__Short exercise__.
The data below should be restated word for word, with every picture omitted.
start Provided information
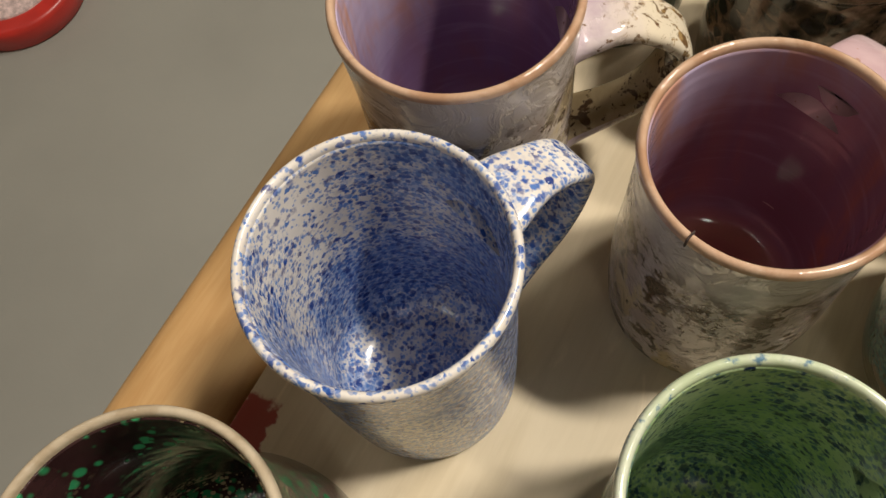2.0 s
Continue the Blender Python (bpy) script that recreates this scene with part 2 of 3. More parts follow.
EDGE, SEAM_L, SEAM_R, SEAM_B = -0.276, -0.221, 0.295, 0.403
part("panel", box_bm(SEAM_L + 0.0008, SEAM_R - 0.0008, -0.62, SEAM_B - 0.0008, -0.02, 0, 0.0012, 2), PLY, bench, "pale birch plywood panel with tack holes", False)
part("board", box_bm(EDGE, SEAM_L - 0.0008, -0.62, 0.56, -0.03, 0.0, 0.012, 5), PINE, bench, "pine edging board with rounded edge")
part("board", box_bm(SEAM_R + 0.0002, SEAM_R + 0.14, -0.62, 0.56, -0.03, 0.0, 0.0014, 3), KNOTTY, bench, "knotty pine edging board")
part("board", box_bm(SEAM_L + 0.001, SEAM_R - 0.001, SEAM_B + 0.0008, 0.56, -0.03, 0.0, 0.003, 3), PINE, bench, "pine edging board across the end")
HOLE = plain("tack_hole", (0.03, 0.022, 0.015), 0.8)
for x, y in ((0.353, 0.057), (0.376, 0.104), (0.326, 0.004), (0.399, 0.151), (0.302, -0.045)):
    p = to_local(x, y)
    hole = bmesh.new()
    bmesh.ops.create_circle(hole, cap_ends=True, segments=10, radius=0.00055, matrix=Matrix.Translation((p.x, p.y, 0.0004)))
    part("tack_hole", hole, HOLE, bench, "tiny dark tack hole", False)
for x in (EDGE + 0.03, SEAM_R + 0.09):
    for y in (-0.58, 0.5):
        part("leg", box_bm(x, x + 0.05, y, y + 0.05, FLOOR, -0.03, 0.003, 2), PINE, bench)

CONCRETE = plain("painted_concrete", (0.265, 0.262, 0.232), 0.55, 1.6, 0.08, 0.001, 40)
PLASTER = plain("wall_paint", (0.46, 0.385, 0.30), 0.7, 1.2, 0.04)
tagged(part("floor", box_bm(-3.2, 3.6, -3.0, 4.2, FLOOR - 0.1, FLOOR), CONCRETE, None, "", False), "smooth grey painted concrete floor", "floor", kind="structure")
tagged(part("ceiling", box_bm(-3.2, 3.6, -3.0, 4.2, CEIL, CEIL + 0.1), PLASTER, None, "", False), "plain off-white ceiling", "ceiling", kind="structure")
for name, b in (("wall_west", (-3.3, -3.2, -3.0, 4.2)), ("wall_east", (3.6, 3.7, -3.0, 4.2)), ("wall_south", (-3.3, 3.7, -3.1, -3.0)), ("wall_north", (-3.3, 3.7, 4.2, 4.3))):
    tagged(part(name, box_bm(*b, FLOOR, CEIL), PLASTER, None, "", False), "plain off-white painted wall", "wall", kind="structure")


# ---- mugs ----
RAW_CLAY = plain("raw_clay", (0.34, 0.21, 0.12), 0.75, 60, 0.25, 0.0004, 900)


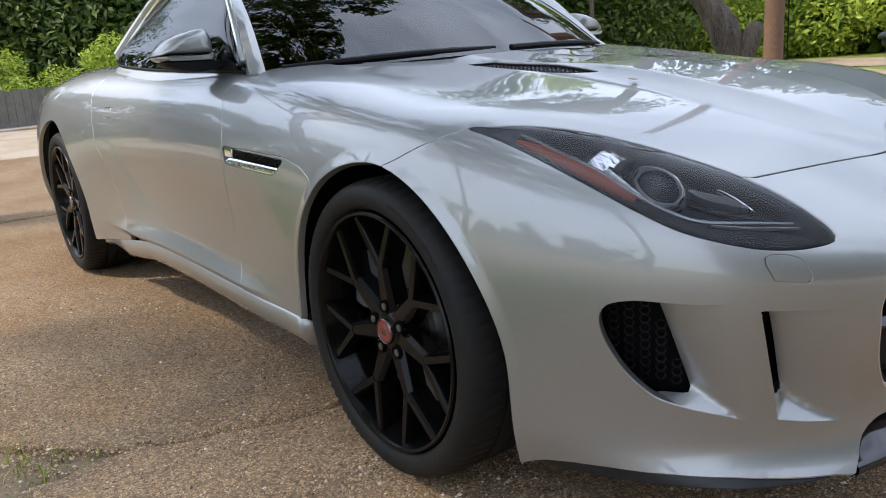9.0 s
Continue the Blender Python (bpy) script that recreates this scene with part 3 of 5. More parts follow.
for side, where in (("right", right_side), ("left", left_side)):
    for zone, inner, opening, deep, low in ((SCOOP, IN1, OP1, 0.042, 0.318), (SLOT, IN2, OP2, 0.040, 0.317)):
        def ramp_test(p):
            return np.interp(p[:, 2], *opening) - np.degrees(np.arctan2(wide(p), p[:, 0]))
        whole = cut_by(ahead, where, lambda p: zone(p))
        floor_ = clip(*whole, lambda p: np.maximum(ramp_test(p) * DEG, low - p[:, 2]))
        panel("intake_ramp", floor_, PAINT, front_bumper, "silver ramp sinking into an air intake", depth=0.02, shape=lambda p, n: ramp(p, n, inner, opening, deep, 1.8, zone, low), round_=0.001, plain=flush_line)
        # black sheet closing the intake, its colour standing for the shade within
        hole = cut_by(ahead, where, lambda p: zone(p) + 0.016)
        panel("intake_back", hole, RECESS_SHADE, front_bumper, "", depth=0.05, shift=0.064)
    panel("washer_seat", cut_by(ahead, where, lambda p: WASHER(p) + 0.006), RECESS_SHADE, front_bumper, "", depth=0, shift=0.006)
    panel("washer_cover", cut_by(ahead, where, lambda p: WASHER(p) - 0.0012), PAINT, front_bumper, "", depth=0.01, round_=0.001)
    panel("lower_valance", cut_by(ahead, where, lambda p: -chin(p) - 0.002, lambda p: p[:, 2] - np.interp(np.degrees(np.arctan2(wide(p), p[:, 0])), [31, 45, 55, 64], [0.185, 0.168, 0.152, 0.147]), arch, lambda p: wide(p) - 0.45), VALANCE, front_bumper, "black plastic strip under the bumper", depth=0.02, shift=0.010)
    panel("wing_cap", cut_by(ahead, where, lambda p: chin(p) + 0.07, lambda p: 0.232 - p[:, 2], lambda p: wide(p) - 0.395, lambda p: 0.432 - wide(p)), BLACK_GLOSS, front_bumper, "", depth=0, shift=0.03)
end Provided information
__Answer to this problem__.
2.0 s
Continue the Blender Python (bpy) script that recreates this scene with part 2 of 3. More parts follow.
EDGE, SEAM_L, SEAM_R, SEAM_B = -0.276, -0.221, 0.295, 0.403
part("panel", box_bm(SEAM_L + 0.0008, SEAM_R - 0.0008, -0.62, SEAM_B - 0.0008, -0.02, 0, 0.0012, 2), PLY, bench, "pale birch plywood panel with tack holes", False)
part("board", box_bm(EDGE, SEAM_L - 0.0008, -0.62, 0.56, -0.03, 0.0, 0.012, 5), PINE, bench, "pine edging board with rounded edge")
part("board", box_bm(SEAM_R + 0.0002, SEAM_R + 0.14, -0.62, 0.56, -0.03, 0.0, 0.0014, 3), KNOTTY, bench, "knotty pine edging board")
part("board", box_bm(SEAM_L + 0.001, SEAM_R - 0.001, SEAM_B + 0.0008, 0.56, -0.03, 0.0, 0.003, 3), PINE, bench, "pine edging board across the end")
HOLE = plain("tack_hole", (0.03, 0.022, 0.015), 0.8)
for x, y in ((0.353, 0.057), (0.376, 0.104), (0.326, 0.004), (0.399, 0.151), (0.302, -0.045)):
    p = to_local(x, y)
    hole = bmesh.new()
    bmesh.ops.create_circle(hole, cap_ends=True, segments=10, radius=0.00055, matrix=Matrix.Translation((p.x, p.y, 0.0004)))
    part("tack_hole", hole, HOLE, bench, "tiny dark tack hole", False)
for x in (EDGE + 0.03, SEAM_R + 0.09):
    for y in (-0.58, 0.5):
        part("leg", box_bm(x, x + 0.05, y, y + 0.05, FLOOR, -0.03, 0.003, 2), PINE, bench)

CONCRETE = plain("painted_concrete", (0.265, 0.262, 0.232), 0.55, 1.6, 0.08, 0.001, 40)
PLASTER = plain("wall_paint", (0.46, 0.385, 0.30), 0.7, 1.2, 0.04)
tagged(part("floor", box_bm(-3.2, 3.6, -3.0, 4.2, FLOOR - 0.1, FLOOR), CONCRETE, None, "", False), "smooth grey painted concrete floor", "floor", kind="structure")
tagged(part("ceiling", box_bm(-3.2, 3.6, -3.0, 4.2, CEIL, CEIL + 0.1), PLASTER, None, "", False), "plain off-white ceiling", "ceiling", kind="structure")
for name, b in (("wall_west", (-3.3, -3.2, -3.0, 4.2)), ("wall_east", (3.6, 3.7, -3.0, 4.2)), ("wall_south", (-3.3, 3.7, -3.1, -3.0)), ("wall_north", (-3.3, 3.7, 4.2, 4.3))):
    tagged(part(name, box_bm(*b, FLOOR, CEIL), PLASTER, None, "", False), "plain off-white painted wall", "wall", kind="structure")


# ---- mugs ----
RAW_CLAY = plain("raw_clay", (0.34, 0.21, 0.12), 0.75, 60, 0.25, 0.0004, 900)


9.0 s
Continue the Blender Python (bpy) script that recreates this scene with part 3 of 5. More parts follow.
for side, where in (("right", right_side), ("left", left_side)):
    for zone, inner, opening, deep, low in ((SCOOP, IN1, OP1, 0.042, 0.318), (SLOT, IN2, OP2, 0.040, 0.317)):
        def ramp_test(p):
            return np.interp(p[:, 2], *opening) - np.degrees(np.arctan2(wide(p), p[:, 0]))
        whole = cut_by(ahead, where, lambda p: zone(p))
        floor_ = clip(*whole, lambda p: np.maximum(ramp_test(p) * DEG, low - p[:, 2]))
        panel("intake_ramp", floor_, PAINT, front_bumper, "silver ramp sinking into an air intake", depth=0.02, shape=lambda p, n: ramp(p, n, inner, opening, deep, 1.8, zone, low), round_=0.001, plain=flush_line)
        # black sheet closing the intake, its colour standing for the shade within
        hole = cut_by(ahead, where, lambda p: zone(p) + 0.016)
        panel("intake_back", hole, RECESS_SHADE, front_bumper, "", depth=0.05, shift=0.064)
    panel("washer_seat", cut_by(ahead, where, lambda p: WASHER(p) + 0.006), RECESS_SHADE, front_bumper, "", depth=0, shift=0.006)
    panel("washer_cover", cut_by(ahead, where, lambda p: WASHER(p) - 0.0012), PAINT, front_bumper, "", depth=0.01, round_=0.001)
    panel("lower_valance", cut_by(ahead, where, lambda p: -chin(p) - 0.002, lambda p: p[:, 2] - np.interp(np.degrees(np.arctan2(wide(p), p[:, 0])), [31, 45, 55, 64], [0.185, 0.168, 0.152, 0.147]), arch, lambda p: wide(p) - 0.45), VALANCE, front_bumper, "black plastic strip under the bumper", depth=0.02, shift=0.010)
    panel("wing_cap", cut_by(ahead, where, lambda p: chin(p) + 0.07, lambda p: 0.232 - p[:, 2], lambda p: wide(p) - 0.395, lambda p: 0.432 - wide(p)), BLACK_GLOSS, front_bumper, "", depth=0, shift=0.03)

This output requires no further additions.